Verdict: Who It's For

Glide is an excellent fit for internal tools, prototypes, MVPs, and data-driven apps where speed and maintainability by non-engineers matter more than native polish.

It is a poor fit if your product's core value depends on native performance, deep OS integration, or being a first-class App Store citizen from launch.

My recommendation for iOS-minded teams is pragmatic. Use Glide to validate an idea and serve real users through the PWA, then reach for the native pipeline only once demand justifies the engineering and review overhead.

Treated as a rapid, web-based app layer rather than a native compiler, Glide earns its place in a modern toolkit. Treated as a shortcut to the App Store, it will frustrate you.

Think of it as one tool in a staged strategy rather than an all-or-nothing bet. Many successful products start life as a Glide PWA and only graduate to native code once the numbers clearly warrant it.
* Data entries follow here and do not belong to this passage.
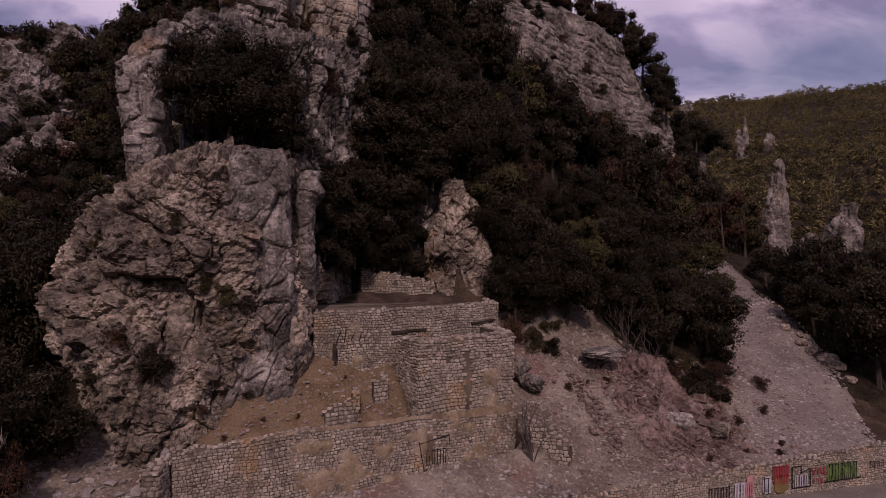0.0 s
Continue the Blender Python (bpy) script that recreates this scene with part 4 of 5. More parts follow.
def stone_wall(name, label, path, z0, tops, thick, course, width, seed, proud=0.07, holes=(), stretch=(0, 1e9), cap=True, ragged=0.12, kind="structure", category="wall", smears=()):
    """A rubble wall along path, its face on the right hand of the way. tops: the height at each point of the path. Stones on the given stretch are parts of their own, the others one joined part."""
    rng = random.Random(seed)
    pts = [Vector(p) for p in path]
    run = [0.0]
    for a, b in zip(pts, pts[1:]):
        run.append(run[-1] + (b - a).length)

    def place(s):
        for i in range(len(pts) - 1):
            if s <= run[i + 1] or i == len(pts) - 2:
                d = (pts[i + 1] - pts[i]).normalized()
                return pts[i] + d * (s - run[i]), d

    def top_at(s):
        return float(np.interp(s, run, tops)) + ragged * (float(value_noise(np.array([[s * 0.9, seed, 0.5]]), seed)[0]) + 0.6 * float(value_noise(np.array([[s * 3.1, seed, 0.5]]), seed + 1)[0]))

    cuts = sorted(set(run) | set(np.arange(0, run[-1], 0.35)))
    bm = bmesh.new()
    rows = []
    for s in cuts:
        c, d = place(s)
        n = Vector((d.y, -d.x))
        for i in range(1, len(run) - 1):
            if abs(s - run[i]) < 1e-6:
                d2 = (pts[i + 1] - pts[i]).normalized()
                n = (n + Vector((d2.y, -d2.x)))
                n = n / max(0.5, n.length_squared / 2)
        f, k = c, c - n * thick
        t = top_at(s) - 0.03
        rows.append([bm.verts.new((*f, z0)), bm.verts.new((*f, t)), bm.verts.new((*k, t - 0.02)), bm.verts.new((*k, z0))])
    for a, b in zip(rows, rows[1:]):
        for i in range(4):
            bm.faces.new((a[i], b[i], b[(i + 1) % 4], a[(i + 1) % 4]))
    bm.faces.new(rows[0][::-1])
    bm.faces.new(rows[-1])
    body = part(name, bm, MORTAR)
    tagged(body, label, category, kind=kind)
    joined_v, joined_f, n, singles = [], [], 0, 0

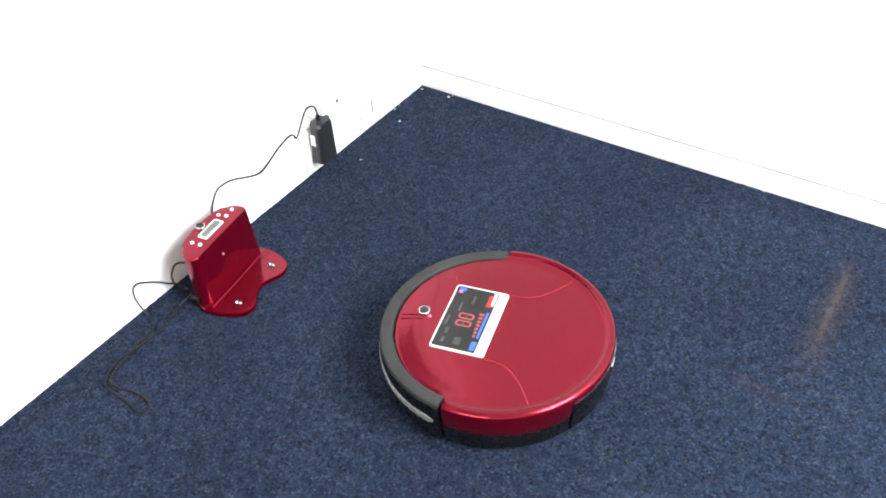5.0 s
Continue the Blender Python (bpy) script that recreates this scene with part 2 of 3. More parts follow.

If you go in with accurate expectations about what web-based delivery means on iOS, Glide is a genuinely strong, honest choice for a large class of apps.

Frequently Asked Questions

Does Glide build a native iOS app?

No. Glide produces web-based progressive web apps, not compiled native Swift. Users typically install it to the home screen from Safari, and a true App Store native app still requires the native pipeline.

Can I put a Glide app on the App Store?

Only by wrapping the web app in a native shell, which requires Xcode and an Apple Developer Program membership. Apple often rejects thin website wrappers, so this path is not guaranteed.

Is Glide free?

Glide offers a limited free tier and paid subscription plans. Costs generally scale with users, data usage, and advanced features. Check the official pricing page for current details.

What is Glide best used for?

Data-driven apps like directories, inventory trackers, internal tools, CRMs, and MVPs where you want to move fast and let non-engineers maintain the app.